> [AIM OF THE EXERCISE]: State the number of lines that contain "part", with no other text.

— begin DATA LINES —

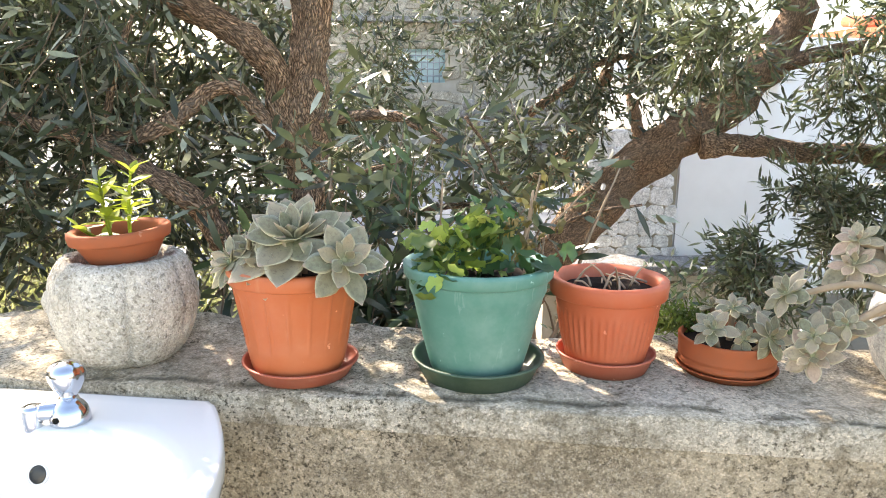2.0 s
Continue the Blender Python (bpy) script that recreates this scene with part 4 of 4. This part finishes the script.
def sprouts():
    ob = plant_of("young_shoots", -0.538, 1.205, 0.967, "two yellow-green leafy shoots in the small clay pot", "", 0.86)
    me = bpy.data.meshes.new("leaf")
    bm = bmesh.new()
    left = [(0, 0, 0), (0.16, 0.3, 0.03), (0.20, 0.55, 0.0), (0.12, 0.82, -0.06), (0, 1.0, -0.12)]
    mids = [(0, y, z - 0.05) for _, y, z in left]
    a = [bm.verts.new(p) for p in left]
    b = [bm.verts.new(p) for p in mids[1:-1]]
    c = [bm.verts.new((-x, y, z)) for x, y, z in left[1:-1]]
    bm.faces.new((a[0], b[0], a[1])), bm.faces.new((a[0], c[0], b[0]))
    for k in range(2):
        bm.faces.new((a[k + 1], b[k], b[k + 1], a[k + 2]))
        bm.faces.new((b[k], c[k], c[k + 1], b[k + 1]))
    bm.faces.new((a[3], b[2], a[4])), bm.faces.new((b[2], c[2], a[4]))
    for f in bm.faces:
        f.smooth = True
    bm.to_mesh(me)
    bm.free()
    me.materials.append(SPROUT)
    r = random.Random(11)
    for root, tip, count in (((-0.01, -0.01), (-0.022, -0.02, 0.125), 22), ((0.015, 0.0), (0.032, -0.01, 0.140), 24), ((-0.02, 0.0), (-0.072, -0.02, 0.035), 7)):
        tip = Vector(tip)
        part("stem", tube([(*root, -0.004, 0.0036), ((root[0] + tip.x) / 2 - 0.004, (root[1] + tip.y) / 2, tip.z / 2, 0.003), (*tip, 0.0018)], 7, 4), SPROUT, ob)
        for k in range(count):
            f = 0.28 + 0.72 * (k / count)
            at = Vector((*root, 0)).lerp(tip, f)
            size = r.uniform(0.036, 0.058) * (1.1 - 0.35 * f)
            m = Matrix.Translation(at) @ pose(0, 0, 0, 0, 0, k * 137.5 + r.uniform(-20, 20)) @ pose(0, 0, 0, r.uniform(5, 50), r.uniform(-15, 15), 0) @ Matrix.Diagonal((size, size, size, 1))
            hold("leaf", me, None, ob, place=m)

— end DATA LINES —

> [SOLUTION TO THIS PROBLEM]: 2